=== Data shown ===
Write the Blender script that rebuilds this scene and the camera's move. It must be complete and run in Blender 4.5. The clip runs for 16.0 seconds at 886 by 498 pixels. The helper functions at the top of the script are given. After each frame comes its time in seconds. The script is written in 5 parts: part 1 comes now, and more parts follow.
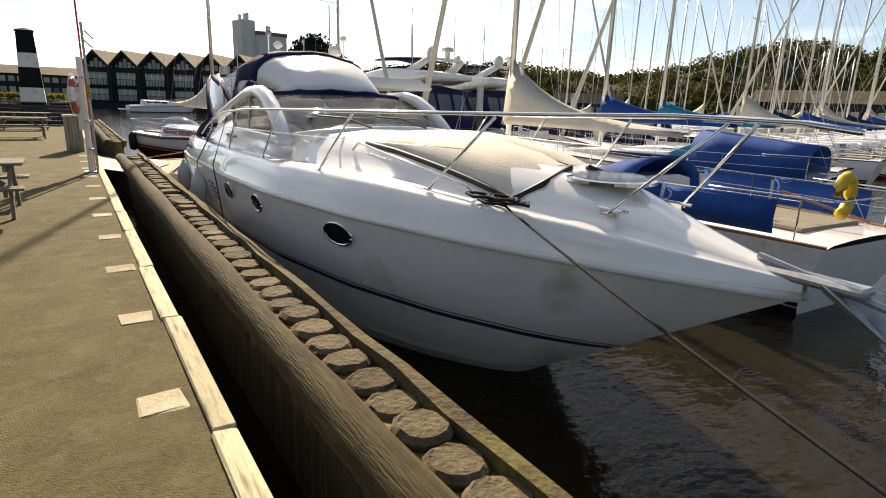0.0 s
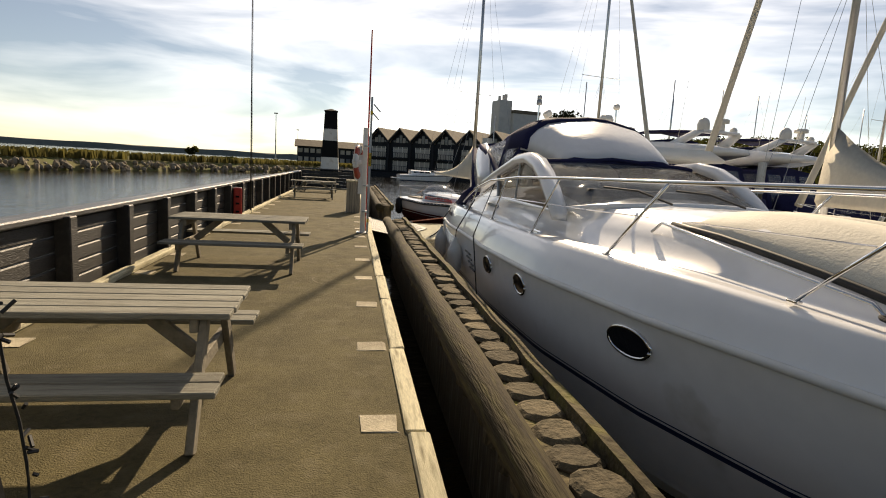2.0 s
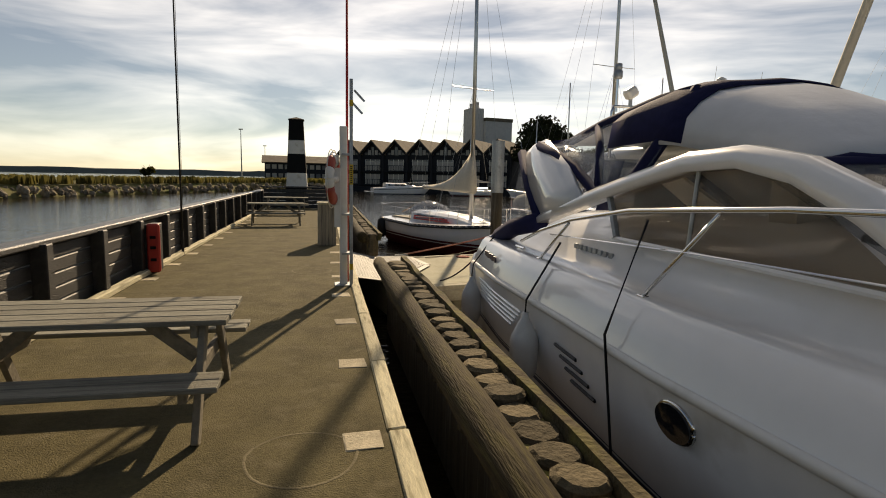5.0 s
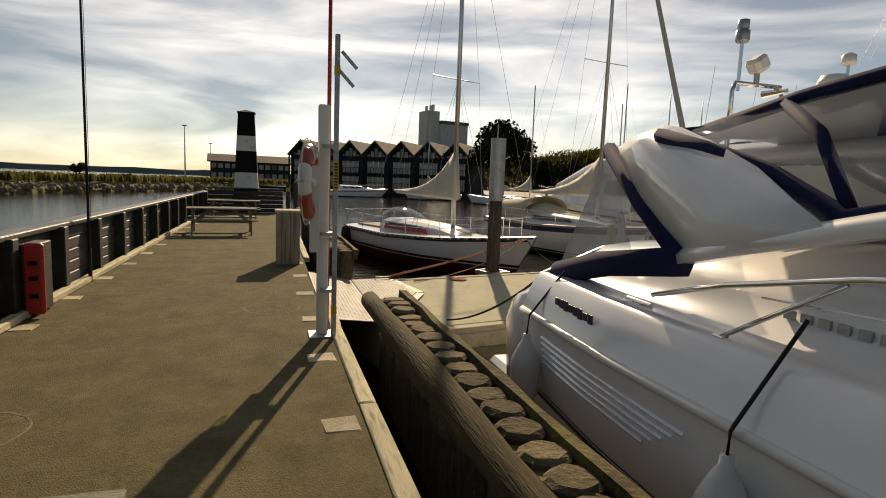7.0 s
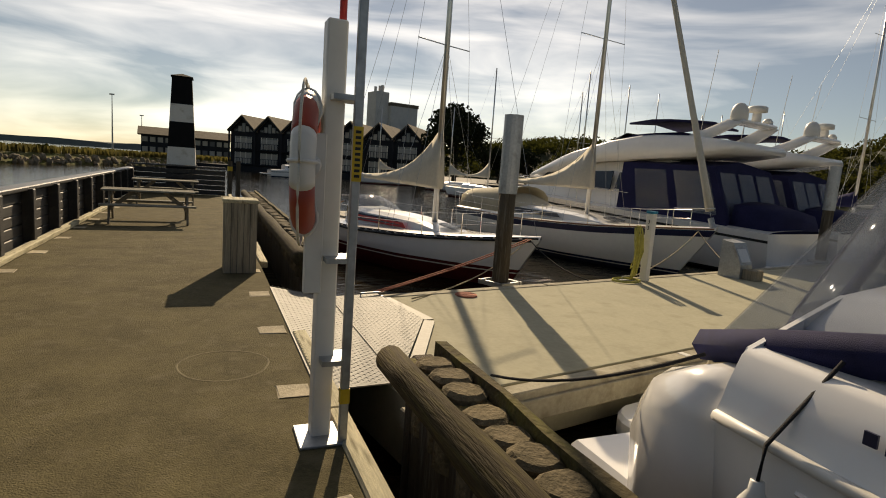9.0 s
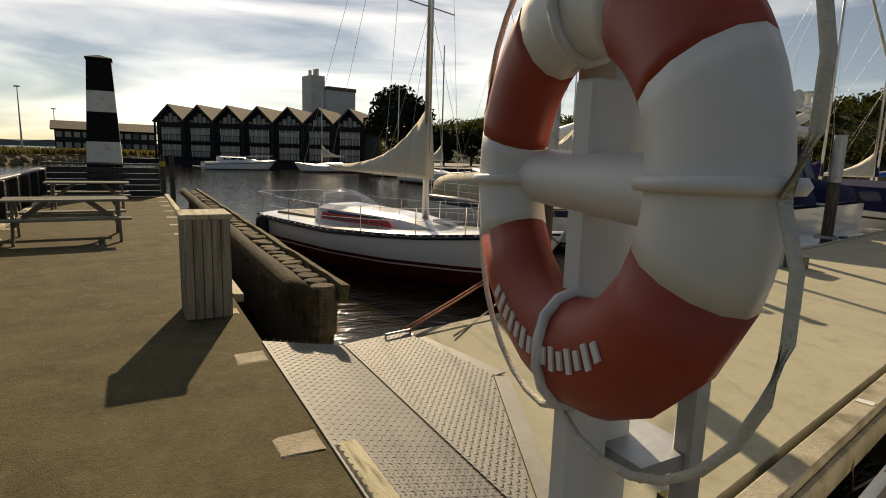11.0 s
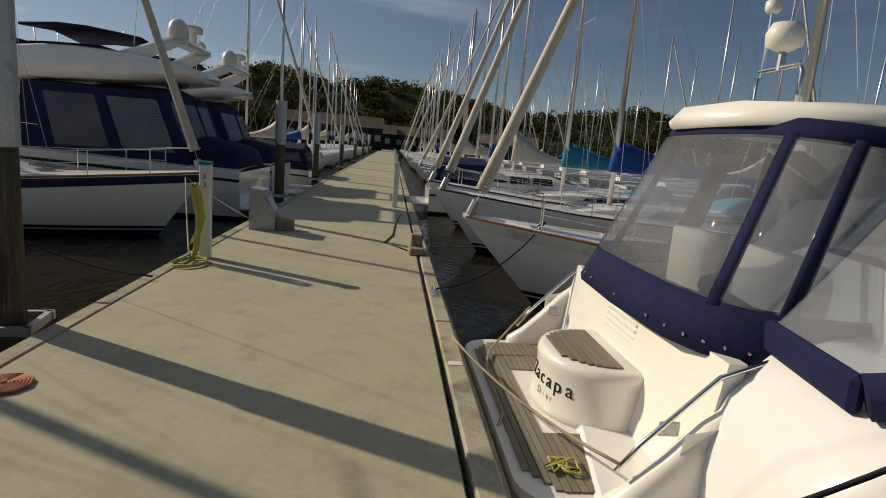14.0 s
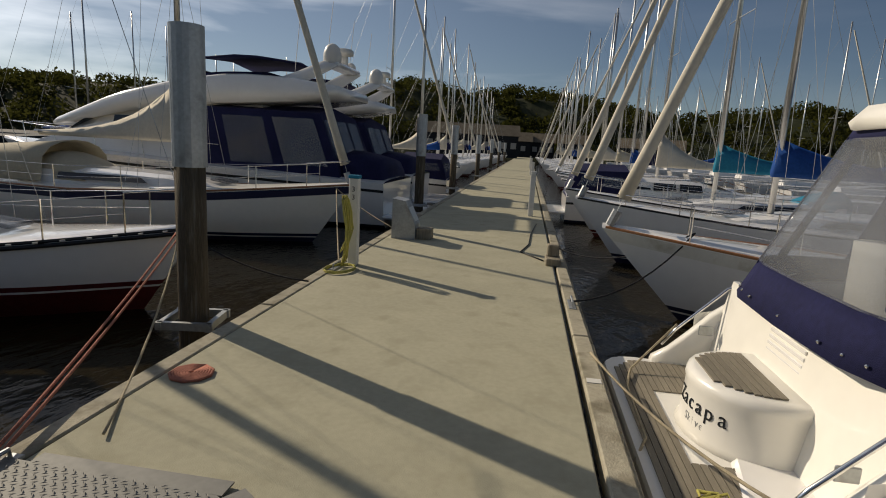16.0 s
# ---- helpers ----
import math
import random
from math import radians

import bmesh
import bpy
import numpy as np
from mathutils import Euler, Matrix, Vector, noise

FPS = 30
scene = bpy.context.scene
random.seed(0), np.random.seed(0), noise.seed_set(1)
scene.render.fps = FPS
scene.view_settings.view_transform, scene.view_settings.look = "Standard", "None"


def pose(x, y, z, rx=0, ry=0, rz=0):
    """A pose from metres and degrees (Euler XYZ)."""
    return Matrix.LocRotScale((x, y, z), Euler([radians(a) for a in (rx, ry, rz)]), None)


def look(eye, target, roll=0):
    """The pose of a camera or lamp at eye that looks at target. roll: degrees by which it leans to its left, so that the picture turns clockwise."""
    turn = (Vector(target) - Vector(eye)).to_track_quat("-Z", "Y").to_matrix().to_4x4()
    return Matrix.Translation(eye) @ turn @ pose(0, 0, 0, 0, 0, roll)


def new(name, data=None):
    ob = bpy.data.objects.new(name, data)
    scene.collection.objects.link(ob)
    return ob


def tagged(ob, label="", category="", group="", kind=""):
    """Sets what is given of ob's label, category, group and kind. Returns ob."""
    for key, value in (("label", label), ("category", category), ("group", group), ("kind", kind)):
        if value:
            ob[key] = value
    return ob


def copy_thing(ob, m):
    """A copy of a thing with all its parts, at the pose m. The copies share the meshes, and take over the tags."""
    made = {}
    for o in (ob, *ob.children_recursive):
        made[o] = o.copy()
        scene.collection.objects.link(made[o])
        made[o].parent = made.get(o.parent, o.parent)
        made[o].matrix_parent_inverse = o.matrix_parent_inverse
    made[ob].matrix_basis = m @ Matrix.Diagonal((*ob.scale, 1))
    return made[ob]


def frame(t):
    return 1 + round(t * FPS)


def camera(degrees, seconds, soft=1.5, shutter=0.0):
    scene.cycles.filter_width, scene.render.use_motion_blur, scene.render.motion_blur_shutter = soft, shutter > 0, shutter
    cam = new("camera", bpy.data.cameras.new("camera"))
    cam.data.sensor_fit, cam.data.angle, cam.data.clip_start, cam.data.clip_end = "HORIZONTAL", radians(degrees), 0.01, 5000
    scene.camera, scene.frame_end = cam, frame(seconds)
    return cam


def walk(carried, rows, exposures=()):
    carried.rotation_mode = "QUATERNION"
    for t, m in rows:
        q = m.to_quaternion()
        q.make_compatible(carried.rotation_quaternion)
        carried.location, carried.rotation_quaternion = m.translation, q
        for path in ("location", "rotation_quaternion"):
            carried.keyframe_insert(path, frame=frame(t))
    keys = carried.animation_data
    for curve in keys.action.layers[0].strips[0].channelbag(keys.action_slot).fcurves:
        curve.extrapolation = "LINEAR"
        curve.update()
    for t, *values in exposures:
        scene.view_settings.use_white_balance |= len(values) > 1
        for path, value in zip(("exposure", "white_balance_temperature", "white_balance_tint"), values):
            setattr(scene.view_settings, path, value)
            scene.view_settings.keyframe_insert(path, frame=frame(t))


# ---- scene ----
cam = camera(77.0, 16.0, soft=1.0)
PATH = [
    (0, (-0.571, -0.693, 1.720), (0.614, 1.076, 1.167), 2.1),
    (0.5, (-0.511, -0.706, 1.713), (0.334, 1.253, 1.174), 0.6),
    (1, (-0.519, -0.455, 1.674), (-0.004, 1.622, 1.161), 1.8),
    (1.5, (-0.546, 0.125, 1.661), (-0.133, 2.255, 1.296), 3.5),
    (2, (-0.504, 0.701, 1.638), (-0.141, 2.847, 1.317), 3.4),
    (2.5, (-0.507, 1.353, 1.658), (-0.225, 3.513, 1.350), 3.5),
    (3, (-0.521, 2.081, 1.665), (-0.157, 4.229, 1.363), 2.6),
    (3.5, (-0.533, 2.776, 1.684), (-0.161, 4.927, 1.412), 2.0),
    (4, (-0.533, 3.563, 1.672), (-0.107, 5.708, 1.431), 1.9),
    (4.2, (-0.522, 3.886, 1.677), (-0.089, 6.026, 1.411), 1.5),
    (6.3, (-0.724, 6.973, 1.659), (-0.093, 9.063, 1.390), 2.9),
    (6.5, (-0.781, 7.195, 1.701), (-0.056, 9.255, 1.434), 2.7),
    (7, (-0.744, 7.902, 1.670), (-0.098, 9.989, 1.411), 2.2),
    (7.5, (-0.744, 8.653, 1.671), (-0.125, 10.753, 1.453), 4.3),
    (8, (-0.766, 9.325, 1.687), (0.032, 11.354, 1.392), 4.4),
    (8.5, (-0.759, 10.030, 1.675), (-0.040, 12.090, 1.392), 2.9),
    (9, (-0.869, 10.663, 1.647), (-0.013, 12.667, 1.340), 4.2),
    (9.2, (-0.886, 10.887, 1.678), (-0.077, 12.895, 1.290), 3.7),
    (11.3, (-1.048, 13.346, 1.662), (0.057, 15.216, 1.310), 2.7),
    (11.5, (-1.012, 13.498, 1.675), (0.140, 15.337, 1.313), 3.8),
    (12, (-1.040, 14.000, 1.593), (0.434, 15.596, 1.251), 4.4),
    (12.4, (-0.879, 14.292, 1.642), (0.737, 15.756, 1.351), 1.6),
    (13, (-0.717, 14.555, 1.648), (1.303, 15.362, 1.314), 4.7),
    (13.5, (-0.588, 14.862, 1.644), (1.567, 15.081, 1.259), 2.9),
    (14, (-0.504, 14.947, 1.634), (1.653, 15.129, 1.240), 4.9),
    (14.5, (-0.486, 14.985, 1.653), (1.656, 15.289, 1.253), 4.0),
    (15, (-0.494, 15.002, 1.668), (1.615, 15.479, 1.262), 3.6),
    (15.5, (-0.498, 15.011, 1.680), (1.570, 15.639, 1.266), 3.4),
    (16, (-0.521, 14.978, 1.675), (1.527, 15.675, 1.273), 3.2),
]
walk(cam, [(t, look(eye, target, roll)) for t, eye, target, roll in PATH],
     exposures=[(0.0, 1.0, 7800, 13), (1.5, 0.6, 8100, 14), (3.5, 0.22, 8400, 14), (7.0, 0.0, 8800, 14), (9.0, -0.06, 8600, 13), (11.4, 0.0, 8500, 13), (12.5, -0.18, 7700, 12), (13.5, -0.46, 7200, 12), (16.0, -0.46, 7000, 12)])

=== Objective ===
Reproduce every line of the listing above in which the string "objects" appears.

=== Finished task ===
    ob = bpy.data.objects.new(name, data)
    scene.collection.objects.link(ob)
        scene.collection.objects.link(made[o])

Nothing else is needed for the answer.